-- START --
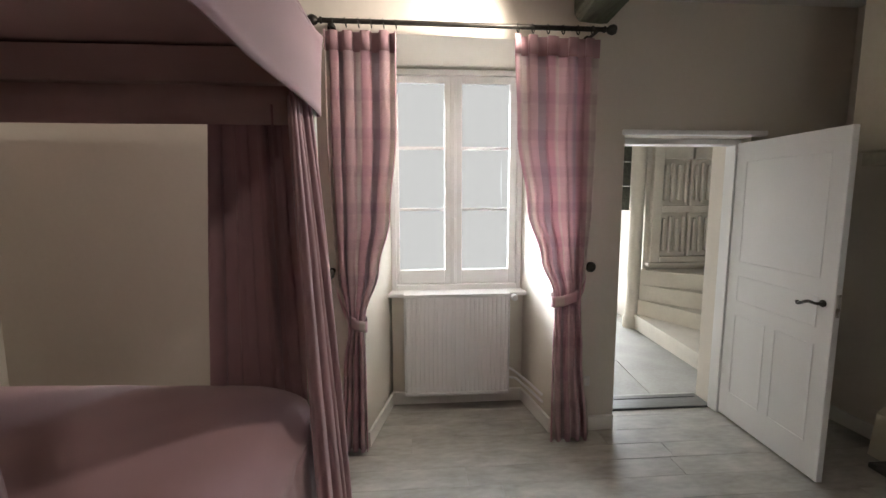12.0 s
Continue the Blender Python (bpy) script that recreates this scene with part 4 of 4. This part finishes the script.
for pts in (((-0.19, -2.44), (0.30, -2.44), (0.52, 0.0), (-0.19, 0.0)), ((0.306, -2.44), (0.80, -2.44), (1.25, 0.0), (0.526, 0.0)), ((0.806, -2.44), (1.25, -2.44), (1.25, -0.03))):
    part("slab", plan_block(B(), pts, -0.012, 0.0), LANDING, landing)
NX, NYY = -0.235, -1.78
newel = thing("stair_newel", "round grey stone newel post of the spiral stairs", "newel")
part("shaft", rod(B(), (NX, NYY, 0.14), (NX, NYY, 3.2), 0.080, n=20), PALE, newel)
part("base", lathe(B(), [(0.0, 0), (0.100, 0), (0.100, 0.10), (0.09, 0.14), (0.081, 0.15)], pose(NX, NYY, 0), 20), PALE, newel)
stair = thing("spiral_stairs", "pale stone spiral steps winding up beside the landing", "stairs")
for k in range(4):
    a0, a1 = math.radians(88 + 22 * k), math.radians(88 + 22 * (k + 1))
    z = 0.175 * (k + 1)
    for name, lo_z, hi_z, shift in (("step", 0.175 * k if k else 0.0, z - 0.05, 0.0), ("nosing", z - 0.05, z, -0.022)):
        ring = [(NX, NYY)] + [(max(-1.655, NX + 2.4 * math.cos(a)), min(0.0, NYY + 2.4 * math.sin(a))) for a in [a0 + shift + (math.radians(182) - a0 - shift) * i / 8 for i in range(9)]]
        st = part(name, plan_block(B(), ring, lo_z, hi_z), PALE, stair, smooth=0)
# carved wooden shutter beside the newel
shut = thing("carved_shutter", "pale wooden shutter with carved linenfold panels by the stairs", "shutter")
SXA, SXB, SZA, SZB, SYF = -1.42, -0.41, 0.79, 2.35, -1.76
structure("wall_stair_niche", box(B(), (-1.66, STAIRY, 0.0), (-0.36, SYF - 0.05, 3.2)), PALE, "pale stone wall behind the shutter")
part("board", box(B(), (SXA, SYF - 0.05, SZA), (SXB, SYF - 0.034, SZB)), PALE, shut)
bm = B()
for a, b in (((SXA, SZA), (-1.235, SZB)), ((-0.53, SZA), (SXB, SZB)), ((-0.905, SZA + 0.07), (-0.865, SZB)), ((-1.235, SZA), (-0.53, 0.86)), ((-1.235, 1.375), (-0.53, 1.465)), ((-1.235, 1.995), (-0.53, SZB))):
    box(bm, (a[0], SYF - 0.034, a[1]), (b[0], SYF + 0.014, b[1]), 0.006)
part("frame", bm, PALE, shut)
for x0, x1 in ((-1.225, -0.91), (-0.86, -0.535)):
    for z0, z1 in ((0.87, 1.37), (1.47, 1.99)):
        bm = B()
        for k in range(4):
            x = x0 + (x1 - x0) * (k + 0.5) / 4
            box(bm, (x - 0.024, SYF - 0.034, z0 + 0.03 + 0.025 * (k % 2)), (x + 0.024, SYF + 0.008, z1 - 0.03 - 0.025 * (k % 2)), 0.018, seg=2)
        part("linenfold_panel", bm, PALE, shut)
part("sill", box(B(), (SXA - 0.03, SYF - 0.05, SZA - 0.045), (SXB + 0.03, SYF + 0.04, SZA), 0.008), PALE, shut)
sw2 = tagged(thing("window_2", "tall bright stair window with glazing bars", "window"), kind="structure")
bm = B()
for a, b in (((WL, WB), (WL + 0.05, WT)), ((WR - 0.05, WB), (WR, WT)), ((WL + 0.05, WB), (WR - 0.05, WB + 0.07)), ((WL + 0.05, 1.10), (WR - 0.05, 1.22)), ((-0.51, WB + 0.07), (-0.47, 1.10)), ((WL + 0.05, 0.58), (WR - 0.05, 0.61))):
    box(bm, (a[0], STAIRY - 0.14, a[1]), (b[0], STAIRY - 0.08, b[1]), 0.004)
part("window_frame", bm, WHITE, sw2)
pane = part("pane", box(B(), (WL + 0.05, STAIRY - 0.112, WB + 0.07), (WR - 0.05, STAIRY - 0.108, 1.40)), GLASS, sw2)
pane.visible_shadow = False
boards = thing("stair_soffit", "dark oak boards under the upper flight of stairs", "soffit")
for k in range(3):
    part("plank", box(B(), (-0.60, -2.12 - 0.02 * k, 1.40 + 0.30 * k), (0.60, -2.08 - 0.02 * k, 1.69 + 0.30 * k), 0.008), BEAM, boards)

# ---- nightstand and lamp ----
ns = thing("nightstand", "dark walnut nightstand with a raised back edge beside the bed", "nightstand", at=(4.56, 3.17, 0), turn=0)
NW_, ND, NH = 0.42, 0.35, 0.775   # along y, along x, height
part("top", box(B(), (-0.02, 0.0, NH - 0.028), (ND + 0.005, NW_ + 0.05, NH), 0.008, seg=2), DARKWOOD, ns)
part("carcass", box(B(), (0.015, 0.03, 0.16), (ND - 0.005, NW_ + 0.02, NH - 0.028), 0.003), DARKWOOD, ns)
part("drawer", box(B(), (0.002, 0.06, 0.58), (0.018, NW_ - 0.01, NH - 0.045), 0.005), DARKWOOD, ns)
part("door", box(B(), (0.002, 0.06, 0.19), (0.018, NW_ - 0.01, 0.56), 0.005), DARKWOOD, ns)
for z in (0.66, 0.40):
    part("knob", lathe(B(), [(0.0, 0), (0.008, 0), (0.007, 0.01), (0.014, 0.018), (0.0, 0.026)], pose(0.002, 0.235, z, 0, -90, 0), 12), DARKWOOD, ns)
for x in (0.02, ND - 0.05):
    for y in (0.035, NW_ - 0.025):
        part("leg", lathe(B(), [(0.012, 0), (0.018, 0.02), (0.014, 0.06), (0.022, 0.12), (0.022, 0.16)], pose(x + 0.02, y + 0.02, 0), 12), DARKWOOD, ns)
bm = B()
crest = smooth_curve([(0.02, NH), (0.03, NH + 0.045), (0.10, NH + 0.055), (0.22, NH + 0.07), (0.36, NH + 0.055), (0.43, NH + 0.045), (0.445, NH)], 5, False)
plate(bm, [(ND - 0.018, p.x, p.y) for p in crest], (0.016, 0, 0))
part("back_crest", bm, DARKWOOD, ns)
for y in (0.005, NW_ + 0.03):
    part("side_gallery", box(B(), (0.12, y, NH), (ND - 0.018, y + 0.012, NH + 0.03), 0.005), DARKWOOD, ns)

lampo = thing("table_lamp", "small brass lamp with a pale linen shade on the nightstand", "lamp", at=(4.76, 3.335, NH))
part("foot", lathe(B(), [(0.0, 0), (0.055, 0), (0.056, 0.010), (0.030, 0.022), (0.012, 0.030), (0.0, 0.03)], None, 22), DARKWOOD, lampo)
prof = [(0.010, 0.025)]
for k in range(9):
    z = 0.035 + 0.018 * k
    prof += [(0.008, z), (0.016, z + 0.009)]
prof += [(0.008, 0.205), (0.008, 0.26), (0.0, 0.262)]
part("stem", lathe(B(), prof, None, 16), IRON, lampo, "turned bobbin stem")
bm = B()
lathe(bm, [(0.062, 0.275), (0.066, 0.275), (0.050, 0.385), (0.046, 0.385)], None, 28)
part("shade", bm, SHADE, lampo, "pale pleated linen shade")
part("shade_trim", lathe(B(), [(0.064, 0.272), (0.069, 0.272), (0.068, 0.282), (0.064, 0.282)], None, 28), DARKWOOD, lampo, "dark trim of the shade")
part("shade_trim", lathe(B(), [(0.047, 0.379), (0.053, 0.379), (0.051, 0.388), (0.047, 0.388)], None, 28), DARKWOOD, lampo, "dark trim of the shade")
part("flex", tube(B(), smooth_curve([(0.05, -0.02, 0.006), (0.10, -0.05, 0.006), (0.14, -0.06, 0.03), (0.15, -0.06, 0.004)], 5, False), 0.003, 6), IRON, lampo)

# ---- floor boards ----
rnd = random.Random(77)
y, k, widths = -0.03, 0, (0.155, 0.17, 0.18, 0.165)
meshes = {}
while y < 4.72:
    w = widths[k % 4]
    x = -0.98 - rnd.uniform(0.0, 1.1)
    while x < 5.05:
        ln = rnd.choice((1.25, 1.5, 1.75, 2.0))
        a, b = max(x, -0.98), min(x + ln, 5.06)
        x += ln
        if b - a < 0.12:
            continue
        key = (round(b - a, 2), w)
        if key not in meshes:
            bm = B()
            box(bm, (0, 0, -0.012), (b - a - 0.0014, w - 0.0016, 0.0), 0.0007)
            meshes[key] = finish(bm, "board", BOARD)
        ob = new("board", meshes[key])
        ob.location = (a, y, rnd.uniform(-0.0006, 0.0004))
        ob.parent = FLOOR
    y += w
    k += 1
-- END --
TASK STATEMENT
Scan the lines for the string "with". Pick out every line that has it.

SOLUTION TO THIS TASK
Continue the Blender Python (bpy) script that recreates this scene with part 4 of 4. This part finishes the script.
shut = thing("carved_shutter", "pale wooden shutter with carved linenfold panels by the stairs", "shutter")
sw2 = tagged(thing("window_2", "tall bright stair window with glazing bars", "window"), kind="structure")
ns = thing("nightstand", "dark walnut nightstand with a raised back edge beside the bed", "nightstand", at=(4.56, 3.17, 0), turn=0)
lampo = thing("table_lamp", "small brass lamp with a pale linen shade on the nightstand", "lamp", at=(4.76, 3.335, NH))